Issued by the Catholic Center for Studies and Media - Jordan. Editor-in-chief Fr. Rif'at Bader - موقع أبونا abouna.org
The leaders of Iraq’s Christians have called on the United Nations to urgently address the growing refugee crisis before a freezing winter forces displaced Christians to leave the country.
“We Christians in Iraq have a future if the international community gives us immediate assistance. Don’t forget us,” Chaldean Patriarch Louis Raphael I Sako told a conference at the UN in Geneva.
The patriarch told the delegates that “people are disappointed how little help has been received to date.”
He was addressing a conference “Christians in the Middle East: Citizenship, Human Rights and their Future” supported by Catholic charity Aid to the Church in Need.
Stressing the immediate challenge, Patriarch Sako said: “At present about 120,000 Christians are living in Iraq as refugees.
“They need everything because the ISIS terrorists have taken all they had. The greatest challenge at the present time is the provision of living accommodation.”
The leader of the Chaldean Christians explained that with temperatures set to plunge in the coming months the crisis was going to get worse.
Patriarch Sako said: “The winter, which can be very cold in Iraqi Kurdistan, is coming and the people can’t possibly stay in tents. We rely heavily on support here.”
Calling for a protection zone for Christians to be set up in northern Iraq under a UN mandate, he also asked the UN to intervene to enable those who had been displaced by the advance of the Islamic State (formerly ISIS) to go back home.

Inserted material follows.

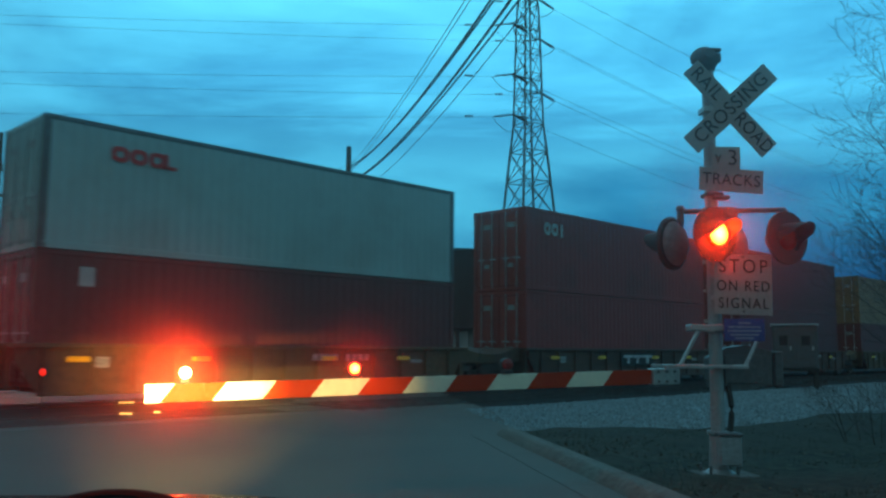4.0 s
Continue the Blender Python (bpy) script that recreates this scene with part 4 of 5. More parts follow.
# far hedge that closes the view at ground level
bm = bmesh.new()
rng = random.Random(2)
for k in range(2600):
    a = radians(rng.uniform(28, 140))
    d = rng.uniform(120, 240)
    p = Vector((math.cos(a) * d, math.sin(a) * d, -0.2))
    h = rng.uniform(1.8, 3.9) * (1 + 0.5 * noise.noise(p * 0.03))
    q = p + Vector((rng.uniform(-1, 1), 0, h))
    tube(bm, p, q, 0.22, 0.03, 3, caps=False)
    tube(bm, p.lerp(q, 0.4), p + Vector((rng.uniform(-2, 2), 0, h * 0.85)), 0.14, 0.02, 3, caps=False)
    tube(bm, p.lerp(q, 0.3), p + Vector((rng.uniform(-2.2, 2.2), 0, h * 0.7)), 0.14, 0.02, 3, caps=False)
tagged(part("far_woods", bm, BRUSH), "far belt of leafless scrub along the horizon", "woods", kind="stuff")


# ---- buildings ----
shed = thing("industrial_building", pose(6.4, 95, 0, 0, 0, -3), "dark clad industrial building with a shallow roof and pale openings below", "building")
part("wall", prism(bmesh.new(), [(-10.6, 3.6), (10.6, 3.6), (10.6, 12.2), (-8.2, 12.6), (-10.6, 11.3)], 22), DARK_CLAD, shed)
part("roof", prism(bmesh.new(), [(-10.7, 11.35), (-8.25, 12.65), (10.7, 12.25), (10.7, 12.4), (-8.2, 12.82), (-10.9, 11.45)], 22.4), ROOFING, shed, "", pose(0, -0.2, 0))
part("base_wall", boxed(-10.4, 10.4, 1.2, 21.5, 0, 3.6), PALE_WALL, shed, "pale recessed ground storey")
for k in range(8):
    part("pillar", boxed(-10.5 + k * 2.95, -10.1 + k * 2.95, 0.1, 0.5, 0, 3.6), DARK_CLAD, shed)
for k in range(14):
    part("cladding_rib", boxed(-10.0 + k * 1.5, -9.9 + k * 1.5, -0.06, 0.0, 3.7, 11.2), DARK_CLAD, shed)
# added white panels paint the bright light in the gaps below
for x0, x1 in ((0.7, 2.7), (4.6, 6.8)):
    part("loading_door", boxed(x0, x1, 1.08, 1.19, 0.25, 3.3, 0.03), FLAG_WHITE, shed, "white panel for a bright gap below the building")
part("yard_lamp", boxed(6.0, 6.25, -0.25, -0.02, 10.6, 10.8), CAST, shed)
store = thing("low_building", pose(-27.5, 58, 0, 0, 0, 20), "low tan building with a flat roof and a dark window", "building")
part("wall", boxed(-7, 7, 0, 8, 0, 2.7), TAN_WALL, store)
part("roof", boxed(-7.3, 7.3, -0.3, 8.3, 2.7, 2.95), ROOFING, store)
window = part("window", boxed(3.9, 4.9, -0.05, -0.005, 0.85, 2.35), BLACK, store, "window frame")
part("pane", boxed(3.97, 4.83, -0.07, -0.052, 0.92, 2.28), DARK_PANE, window, "dark window pane")
part("door", boxed(0.5, 1.5, -0.06, -0.005, 0, 2.1), BLACK, store)
wall_lamp = part("wall_lamp", boxed(2.9, 3.1, -0.2, 0, 2.45, 2.6), GALV, store)
part("bulb", boxed(2.93, 3.07, -0.19, -0.05, 2.40, 2.448), LIT_WHITE, wall_lamp, "small white lamp")
for k, (x, y, z) in enumerate(((-14.2, 55, 1.08), (-10.2, 55, 0.8))):
    post = thing("yard_light", pose(x, y, 0), "small white light on a short post across the tracks", "light", "yard lights")
    part("post", tubed((0, 0, -0.2), (0, 0, z), 0.05, n=6), BLACK, post)
    part("lamp", lathe(bmesh.new(), [(0.0001, 0.07), (0.06, 0.03), (0.06, -0.03), (0.0001, -0.06)], 10), LIT_WHITE, post, "small white lamp", pose(0, 0, z + 0.1))
high = thing("yard_light", pose(-24.4, 90, 0), "small white light on a tall thin post", "light", "yard lights")
part("post", tubed((0, 0, -0.2), (0, 0, 7.3), 0.06, n=6), BLACK, high)
part("lamp", lathe(bmesh.new(), [(0.0001, 0.07), (0.06, 0.03), (0.06, -0.03), (0.0001, -0.06)], 10), LIT_WHITE, high, "small white lamp", pose(0, 0, 7.4))

# flag on a tall pole
flag_pole = thing("flagpole", pose(-22.5, 40, 0), "tall thin flagpole with a drooping striped flag", "flagpole")
part("pole", tubed((0, 0, -0.2), (0, 0, 16.0), 0.07, 0.04, 10), GALV, flag_pole)
part("finial", lathe(bmesh.new(), [(0.0001, 0.0), (0.08, 0.06), (0.08, 0.12), (0.0001, 0.18)], 10), GALV, flag_pole, "", pose(0, 0, 16.0))
for k in range(7):
    bm = bmesh.new()
    a, b = 0.05 + 0.10 * k, 0.05 + 0.10 * (k + 1)
    last = None
    for i in range(13):
        z = 15.2 - i * 0.31
        ring = [bm.verts.new((-x + 0.03 * math.sin(i * 0.9 + x * 9), 0.10 * math.sin(x * 14 + i * 0.35), z - x * 0.9)) for x in (a, b)]
        if last:
            bm.faces.new((last[0], last[1], ring[1], ring[0]))
        last = ring
    bmesh.ops.solidify(bm, geom=bm.faces[:], thickness=0.012)
    part("flag_stripe", bm, (FLAG_RED, FLAG_WHITE)[k % 2] if k else FLAG_BLUE, flag_pole, "hanging fold of the flag")


# ---- the train ----
WIDTH, LENGTH = 2.438, 12.3
MOVING = []                      # (thing, place along the rails at 0 s, height)


def corrugated(x0, x1, y, z0, z1, out):
    """A pressed steel side wall in the x, z plane; out: the side on which it shows."""
    bm = bmesh.new()
    pitch = 0.278
    count = max(2, round((x1 - x0) / pitch))
    step = (x1 - x0) / count
    line = []
    for i in range(count):
        x = x0 + i * step
        line += [(x, 0), (x + step * 0.26, 0), (x + step * 0.50, 0.010), (x + step * 0.76, 0.010)]
    line.append((x1, 0))
    top = [bm.verts.new((x, y - out * dip, z1)) for x, dip in line]
    low = [bm.verts.new((x, y - out * dip, z0)) for x, dip in line]
    for i in range(len(line) - 1):
        quad = (low[i], low[i + 1], top[i + 1], top[i])
        bm.faces.new(quad if out < 0 else quad[::-1])
    return bm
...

He said: “We need a resolution of the United Nations which will enable us to return,” warning that if the Iraqi Christians are not able to return to their homes in the Nineveh Plains, they will become exiles living outside their homeland.
Speaking before the meeting, Mosul’s Syriac Orthodox Archbishop Nicodemus Daoud Sharaf backed the patriarch’s call for action, saying the United Nations must recognise and condemn the expulsion of the Christians in Iraq as “genocide against Christians”.
Archbishop Sharaf said: “The United Nations are quick to condemn anti-Semitism. We want to see the same when Christians are persecuted.” He added: “We need genuine humanitarian aid. Time is a major factor for us. More and more people are leaving the country.”
Also speaking at the conference, Syriac Catholic Patriarch Ignace III Yousif Yunan called for greater commitment from the international community.
He said “With the capture by ISIS of Syriac Catholic towns such as Qaraqosh, tens of thousands of my faithful are fleeing.
“Aid from the international community would not only help them materially, but also show them that they are not alone and not forgotten.”
According to the Syriac Catholic Patriarch the industrialised nations had not been interested in the plight of the Christians of the Middle East as they were too few and too poor.
Patriarch Yunan – who is based in Lebanon – also stressed that in the long term the Christian presence in Iraq could only be guaranteed by separating state and religion.
“As an international family we must work towards the separation of state and religion.”
The Syriac-Catholic Patriarch called on Muslims to reinterpret their scriptures to move this process forwards.
He said: “In the twenty-first century one cannot make an exegesis as though one were in the seventh century.”
The conference “Christians in the Middle East: Citizenship, Human Rights and their Future”, organised by Vatican representation at the UN, was a fringe meeting at the UN Human Rights Council in Geneva.
The meeting on Tuesday,16 September, was attended by delegates from the United States, Great Britain, Poland and Austria.
Following the conference US Ambassador Keith Harper met with a delegation of Iraqi Church representatives for further discussions.